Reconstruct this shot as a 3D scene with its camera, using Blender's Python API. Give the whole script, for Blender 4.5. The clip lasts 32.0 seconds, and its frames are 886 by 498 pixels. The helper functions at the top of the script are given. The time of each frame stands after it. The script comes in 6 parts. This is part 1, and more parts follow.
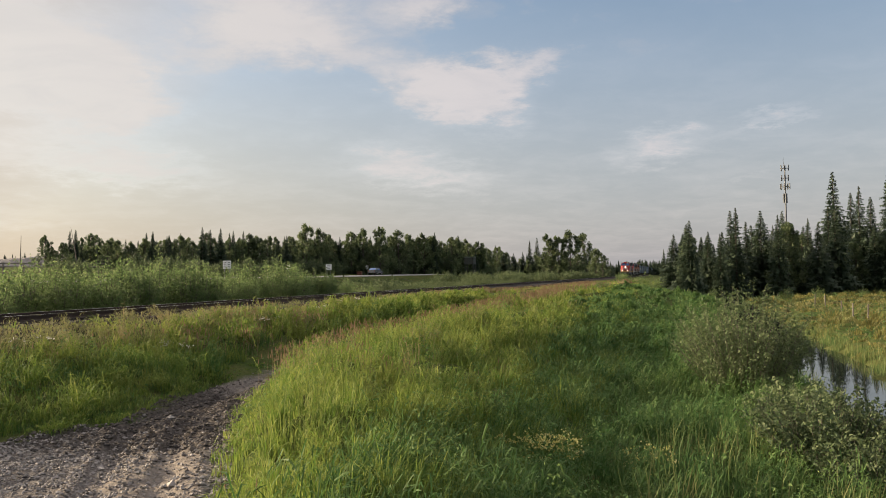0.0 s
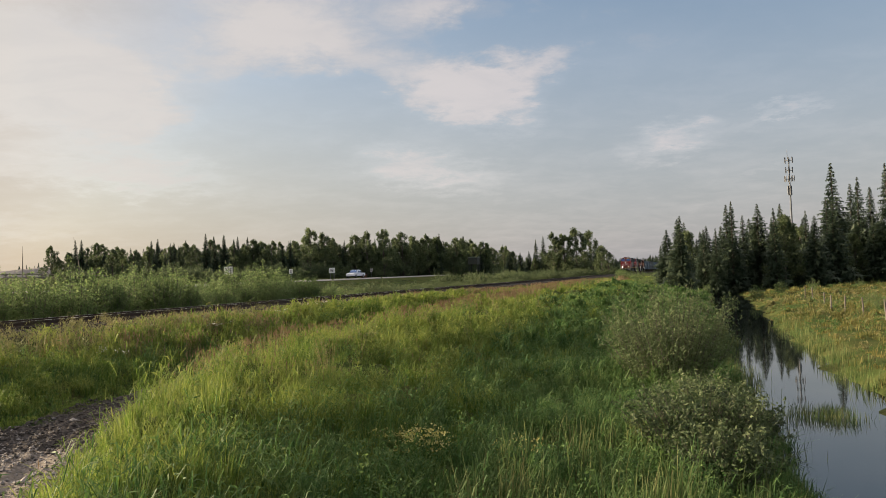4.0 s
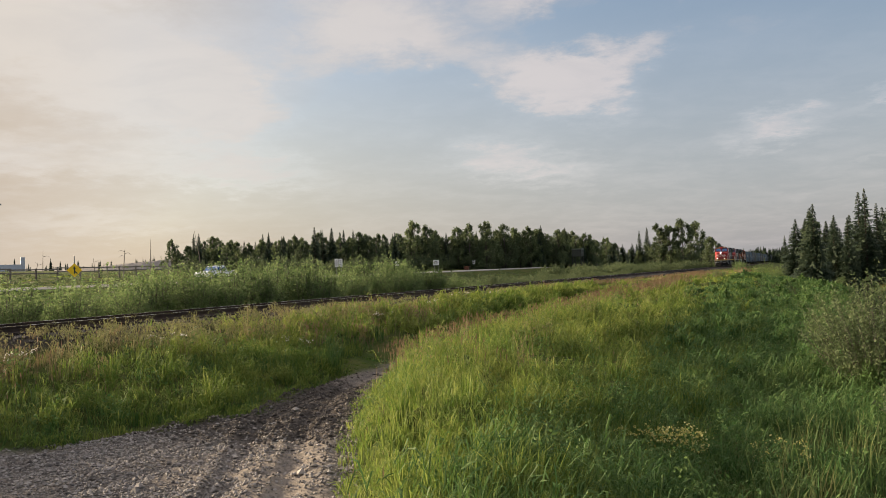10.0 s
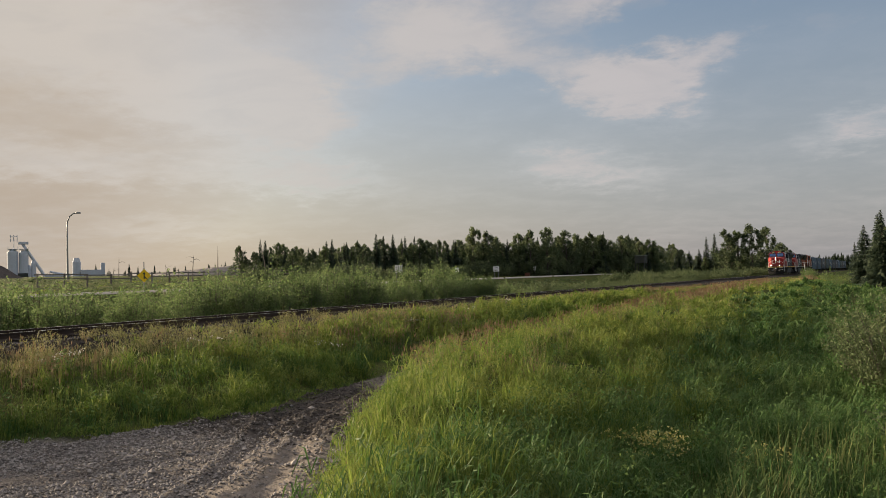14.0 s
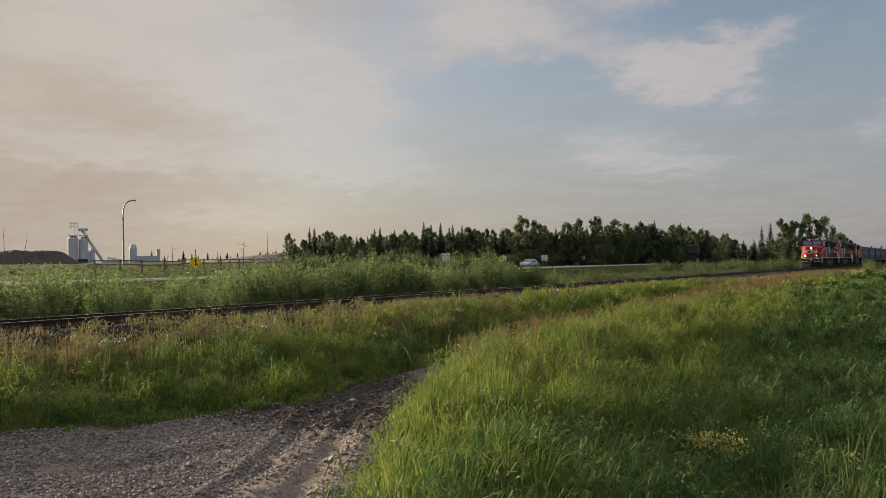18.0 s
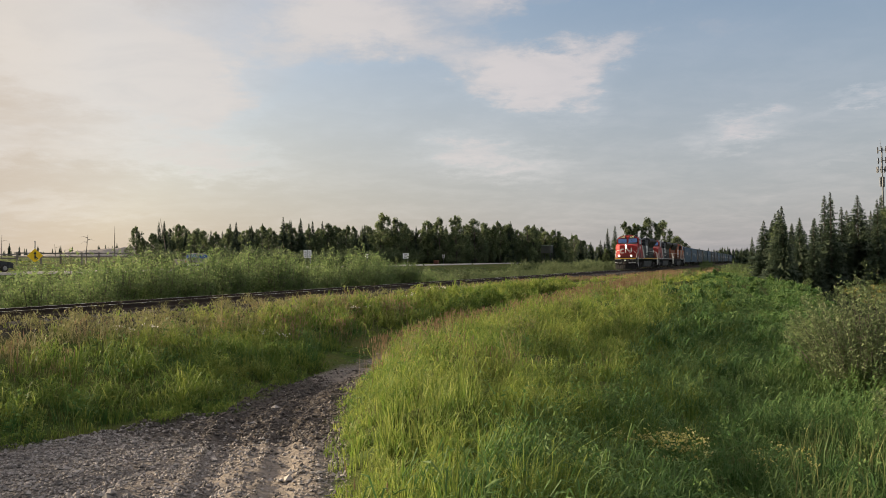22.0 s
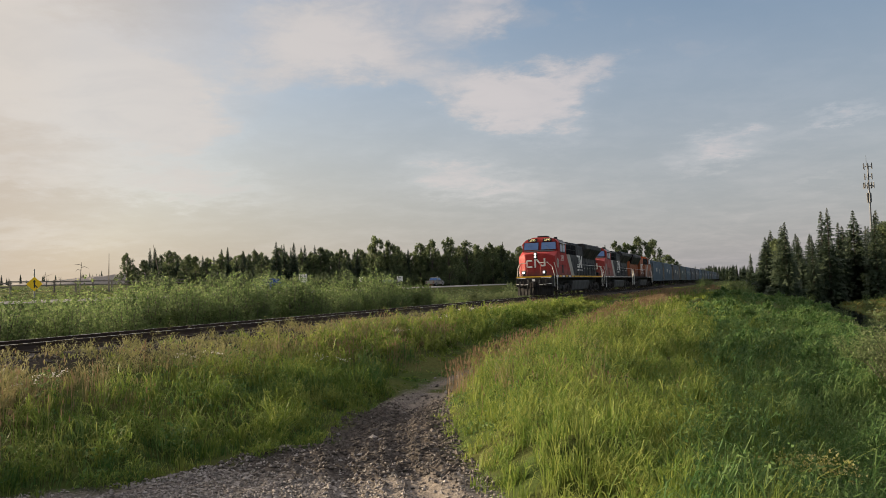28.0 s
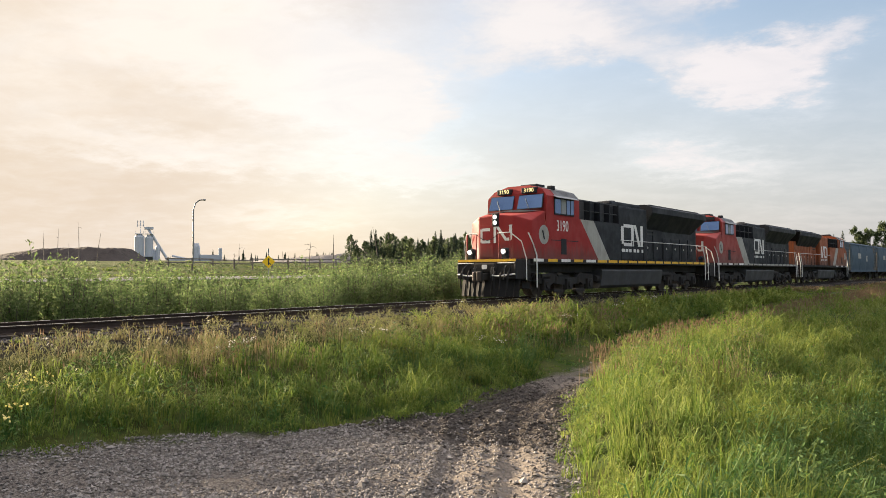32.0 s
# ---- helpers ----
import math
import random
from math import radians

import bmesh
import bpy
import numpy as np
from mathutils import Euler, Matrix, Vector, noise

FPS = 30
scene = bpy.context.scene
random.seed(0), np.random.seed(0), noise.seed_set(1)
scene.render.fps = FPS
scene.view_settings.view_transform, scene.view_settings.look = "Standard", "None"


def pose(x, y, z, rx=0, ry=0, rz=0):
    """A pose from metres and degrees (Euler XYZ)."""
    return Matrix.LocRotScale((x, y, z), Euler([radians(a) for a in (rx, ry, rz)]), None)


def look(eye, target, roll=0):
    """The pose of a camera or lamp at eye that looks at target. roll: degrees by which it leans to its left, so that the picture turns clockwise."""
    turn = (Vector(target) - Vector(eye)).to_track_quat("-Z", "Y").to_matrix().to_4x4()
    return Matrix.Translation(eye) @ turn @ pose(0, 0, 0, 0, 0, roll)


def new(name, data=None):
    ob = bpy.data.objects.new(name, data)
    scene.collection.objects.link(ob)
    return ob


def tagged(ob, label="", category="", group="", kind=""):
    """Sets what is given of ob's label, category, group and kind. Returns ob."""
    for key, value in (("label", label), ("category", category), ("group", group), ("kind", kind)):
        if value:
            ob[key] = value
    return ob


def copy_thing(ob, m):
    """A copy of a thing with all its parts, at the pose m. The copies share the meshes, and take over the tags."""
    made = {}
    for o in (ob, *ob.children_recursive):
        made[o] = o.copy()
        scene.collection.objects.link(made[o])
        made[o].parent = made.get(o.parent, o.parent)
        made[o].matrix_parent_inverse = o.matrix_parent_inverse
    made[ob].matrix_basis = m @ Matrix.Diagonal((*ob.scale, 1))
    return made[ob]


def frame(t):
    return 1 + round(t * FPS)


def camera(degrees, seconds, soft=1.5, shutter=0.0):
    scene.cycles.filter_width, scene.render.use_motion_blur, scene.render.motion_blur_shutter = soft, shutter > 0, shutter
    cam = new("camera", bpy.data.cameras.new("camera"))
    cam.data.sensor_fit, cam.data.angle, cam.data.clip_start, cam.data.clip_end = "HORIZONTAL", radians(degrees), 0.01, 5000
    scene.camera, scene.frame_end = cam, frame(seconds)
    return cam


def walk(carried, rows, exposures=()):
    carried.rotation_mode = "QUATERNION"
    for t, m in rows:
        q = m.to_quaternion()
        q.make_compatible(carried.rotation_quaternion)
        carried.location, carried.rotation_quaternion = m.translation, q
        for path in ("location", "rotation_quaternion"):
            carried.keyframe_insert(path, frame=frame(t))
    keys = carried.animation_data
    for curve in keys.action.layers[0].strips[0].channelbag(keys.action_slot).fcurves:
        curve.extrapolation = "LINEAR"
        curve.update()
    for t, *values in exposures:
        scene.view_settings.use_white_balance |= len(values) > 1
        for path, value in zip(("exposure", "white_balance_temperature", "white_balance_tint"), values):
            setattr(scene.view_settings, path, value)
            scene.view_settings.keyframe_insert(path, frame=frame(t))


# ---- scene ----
cam = camera(60.58, 32.0, soft=0.6)
PATH = [
    (0.0, -0.000, 0.000, 1.543, 0.003, 2.041, -0.838),
    (0.5, 0.422, -0.031, 1.558, -0.758, 2.375, -0.543),
    (1.0, 0.802, -0.085, 1.566, -0.884, 2.782, -0.550),
    (1.5, 1.237, -0.176, 1.541, -0.981, 2.900, -0.664),
    (2.0, 1.631, -0.208, 1.530, -0.889, 2.649, -1.156),
    (2.5, 1.953, -0.265, 1.528, -0.757, 2.566, -1.543),
    (4.5, 2.516, -0.661, 1.505, 1.868, 1.733, -2.473),
    (5.0, 2.383, -0.645, 1.509, 2.498, 1.241, -2.809),
    (5.5, 2.086, -0.602, 1.536, 2.404, 0.922, -3.090),
    (6.0, 1.852, -0.508, 1.546, 1.712, 1.085, -2.674),
    (6.5, 1.566, -0.487, 1.546, 0.792, 1.432, -2.138),
    (7.0, 1.275, -0.483, 1.548, 0.444, 1.771, -1.591),
    (7.5, 1.115, -0.532, 1.536, 0.481, 2.374, -1.201),
    (8.0, 0.925, -0.545, 1.542, 0.973, 2.583, -1.239),
    (8.5, 0.602, -0.415, 1.540, 2.057, 2.179, -1.404),
    (9.0, 0.364, -0.215, 1.510, 3.702, 1.528, -1.494),
    (9.5, 0.141, -0.070, 1.515, 5.625, 1.468, -1.983),
    (10.0, -0.113, -0.021, 1.514, 7.989, 1.818, -2.155),
    (10.5, -0.144, -0.015, 1.508, 9.385, 1.918, -1.860),
    (11.0, 0.107, -0.055, 1.505, 8.818, 2.032, -2.198),
    (11.5, 0.296, -0.112, 1.523, 7.422, 2.070, -2.670),
    (12.0, 0.470, -0.211, 1.524, 6.647, 2.342, -2.796),
    (12.5, 0.689, -0.295, 1.541, 7.059, 2.436, -2.209),
    (13.0, 0.971, -0.428, 1.541, 9.080, 2.570, -1.765),
    (13.5, 1.092, -0.589, 1.541, 11.351, 2.449, -1.890),
    (14.0, 1.216, -0.671, 1.532, 12.942, 2.440, -1.930),
    (14.5, 1.434, -0.625, 1.530, 13.977, 2.410, -1.885),
    (15.0, 1.542, -0.566, 1.510, 15.458, 1.913, -1.900),
    (15.5, 1.480, -0.542, 1.506, 17.751, 1.779, -1.949),
    (17.5, 1.167, -0.273, 1.575, 18.487, 1.827, -2.070),
    (18.0, 1.153, -0.177, 1.571, 16.588, 1.670, -1.479),
    (18.5, 0.919, -0.116, 1.569, 14.502, 1.826, -1.055),
    (19.0, 0.721, -0.020, 1.550, 12.483, 1.879, -0.769),
    (19.5, 0.509, 0.101, 1.553, 10.662, 1.938, -0.415),
    (20.0, 0.200, 0.182, 1.558, 9.269, 1.917, -0.233),
    (20.5, -0.035, 0.290, 1.535, 8.317, 1.837, -0.159),
    (21.0, -0.240, 0.400, 1.540, 7.119, 1.759, -0.662),
    (21.5, -0.494, 0.473, 1.544, 6.094, 1.465, -1.326),
    (22.0, -0.628, 0.573, 1.533, 5.583, 1.284, -0.945),
    (22.5, -0.683, 0.714, 1.525, 4.816, 1.478, -0.645),
    (23.0, -0.935, 0.742, 1.519, 3.985, 1.517, -0.847),
    (23.5, -1.187, 0.747, 1.489, 3.364, 1.306, -1.028),
    (24.0, -1.479, 0.749, 1.489, 2.611, 1.286, -1.004),
    (24.5, -1.803, 0.669, 1.501, 2.455, 1.573, -0.697),
    (26.5, -2.727, 1.039, 1.536, 2.462, 2.121, -0.655),
    (27.0, -2.781, 1.096, 1.533, 3.027, 2.865, -1.170),
    (27.5, -2.807, 1.175, 1.537, 3.445, 3.076, -1.559),
    (28.0, -2.749, 1.093, 1.512, 4.341, 2.953, -1.914),
    (28.5, -2.601, 1.008, 1.537, 5.753, 2.486, -1.977),
    (29.0, -2.298, 0.917, 1.528, 7.872, 1.643, -1.648),
    (29.5, -2.113, 0.769, 1.521, 9.668, 1.217, -1.595),
    (30.0, -1.914, 0.654, 1.538, 11.508, 1.017, -1.650),
    (30.5, -1.617, 0.585, 1.540, 13.792, 0.947, -1.195),
    (31.0, -1.415, 0.483, 1.548, 15.919, 0.848, -0.776),
    (31.5, -1.218, 0.317, 1.560, 17.989, 1.259, -0.809),
    (32.0, -0.984, 0.217, 1.587, 20.526, 1.971, -0.468),
]
walk(cam, [(t, pose(x, y, z, 0, 0, yaw) @ pose(0, 0, 0, 90 + pitch, 0, 0) @ pose(0, 0, 0, 0, 0, roll)) for t, x, y, z, yaw, pitch, roll in PATH],
     exposures=[(0.0, 1.60), (1.1, 1.59), (2.0, 1.46), (3.5, 1.50), (5.0, 1.56), (9.0, 1.56), (10.0, 1.52), (10.5, 1.37), (11.0, 1.10), (11.5, 1.34), (12.0, 1.48), (13.0, 1.34), (15.0, 1.20), (18.0, 1.15), (20.0, 1.30), (22.0, 1.52), (24.0, 1.56), (28.0, 1.42), (29.2, 1.44), (30.0, 1.76), (31.0, 1.92), (32.0, 2.02)])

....

▶ **Required work**
Please print exactly, and only, the lines from the line with "radians(degrees), 0.01, 5000" to the line with "for t, *values", both included.

▶ **Finished exercise**
    cam.data.sensor_fit, cam.data.angle, cam.data.clip_start, cam.data.clip_end = "HORIZONTAL", radians(degrees), 0.01, 5000
    scene.camera, scene.frame_end = cam, frame(seconds)
    return cam


def walk(carried, rows, exposures=()):
    carried.rotation_mode = "QUATERNION"
    for t, m in rows:
        q = m.to_quaternion()
        q.make_compatible(carried.rotation_quaternion)
        carried.location, carried.rotation_quaternion = m.translation, q
        for path in ("location", "rotation_quaternion"):
            carried.keyframe_insert(path, frame=frame(t))
    keys = carried.animation_data
    for curve in keys.action.layers[0].strips[0].channelbag(keys.action_slot).fcurves:
        curve.extrapolation = "LINEAR"
        curve.update()
    for t, *values in exposures:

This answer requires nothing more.